Nor is Lanthimos trying to rile audiences with movies like “Kinds of Kindness,” which features not only date rape executed by Alwyn, but a Plemons turned flesh-eater and a Stone, as his wife, obsessed with making group porn videos their friends.
“I think that it’s the way we think and the way we write that maybe sometimes make people uncomfortable, but it’s not the aim to create such a feeling,” Filippou said.
“If anything, we try to do the opposite. If we come up with things that feel too provocative out of context, an idea that goes a certain way that’s not consistent with the rest of it, we might do away with it,” Lanthimos said. “Or maybe we discover something different. First of all, we don’t write thinking about the effect it has on our audience. We just see how it feels to us, and what’s instinctive on our side, and what feels right and what we both feel comfortable. We don’t know how people are going to react. There are so many different people and experiences and cultures, and we allow that. It allows people to have a different view on the film, and that’s the fun part.”
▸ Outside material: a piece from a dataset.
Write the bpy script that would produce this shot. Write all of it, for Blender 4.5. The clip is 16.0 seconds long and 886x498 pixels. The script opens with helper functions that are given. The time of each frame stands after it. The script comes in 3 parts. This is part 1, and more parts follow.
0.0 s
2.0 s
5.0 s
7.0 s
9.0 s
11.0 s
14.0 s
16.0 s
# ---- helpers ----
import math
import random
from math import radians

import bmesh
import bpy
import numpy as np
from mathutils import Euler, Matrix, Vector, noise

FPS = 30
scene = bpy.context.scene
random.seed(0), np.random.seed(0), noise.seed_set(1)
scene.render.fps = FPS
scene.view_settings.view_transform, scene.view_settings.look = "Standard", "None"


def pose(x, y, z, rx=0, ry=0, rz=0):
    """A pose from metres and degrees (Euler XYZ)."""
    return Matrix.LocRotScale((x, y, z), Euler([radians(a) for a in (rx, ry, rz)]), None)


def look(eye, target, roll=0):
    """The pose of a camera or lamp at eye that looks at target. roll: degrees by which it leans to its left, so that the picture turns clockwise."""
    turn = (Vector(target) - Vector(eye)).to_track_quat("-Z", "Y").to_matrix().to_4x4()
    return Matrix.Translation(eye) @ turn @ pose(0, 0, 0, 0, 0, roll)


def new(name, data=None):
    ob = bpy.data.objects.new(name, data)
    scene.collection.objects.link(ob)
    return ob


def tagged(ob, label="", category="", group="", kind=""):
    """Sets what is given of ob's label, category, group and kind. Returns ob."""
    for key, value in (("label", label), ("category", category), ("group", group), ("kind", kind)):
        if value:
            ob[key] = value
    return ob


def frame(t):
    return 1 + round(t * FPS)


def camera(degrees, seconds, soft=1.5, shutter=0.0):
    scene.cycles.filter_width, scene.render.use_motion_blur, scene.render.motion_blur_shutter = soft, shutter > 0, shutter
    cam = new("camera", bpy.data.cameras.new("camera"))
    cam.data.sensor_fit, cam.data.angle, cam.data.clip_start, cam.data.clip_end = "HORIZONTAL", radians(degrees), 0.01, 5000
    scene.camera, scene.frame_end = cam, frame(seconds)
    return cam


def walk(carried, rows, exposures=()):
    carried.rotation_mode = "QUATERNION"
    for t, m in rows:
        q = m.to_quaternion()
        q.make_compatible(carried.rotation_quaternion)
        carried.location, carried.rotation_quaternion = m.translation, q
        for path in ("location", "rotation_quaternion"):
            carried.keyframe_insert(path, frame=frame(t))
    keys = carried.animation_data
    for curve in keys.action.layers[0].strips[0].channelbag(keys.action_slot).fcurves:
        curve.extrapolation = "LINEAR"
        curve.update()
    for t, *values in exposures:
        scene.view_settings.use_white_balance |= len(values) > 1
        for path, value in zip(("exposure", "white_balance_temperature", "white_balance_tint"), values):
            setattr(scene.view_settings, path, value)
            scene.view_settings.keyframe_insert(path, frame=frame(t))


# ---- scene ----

Do they see a common thread across the stories in “Kinds of Kindness,” which all deal with literally body-modifying arcs toward conformity? Originally, there were 10 stories that Filippou and Lanthimos pared down to three.
“We don’t work in an analytical way, so we don’t know what the theme is,” Lanthimos said. “Even the stories that we selected, they felt [as if] in the same world, and we hadn’t even developed them fully when we decided, ‘These seem like the right stories to go together.’ And then you start developing them and then all these things might manifest themselves. It is just a creative process that is not analytical. It’s not like, OK, the theme of faith or the theme of control or whatever. It never starts like that. And I think even by the time we finish, we don’t even think about that.”
Searchlight Pictures releases “Kinds of Kindness in theaters on June 21 following its 2024 Cannes Film Festival premiere.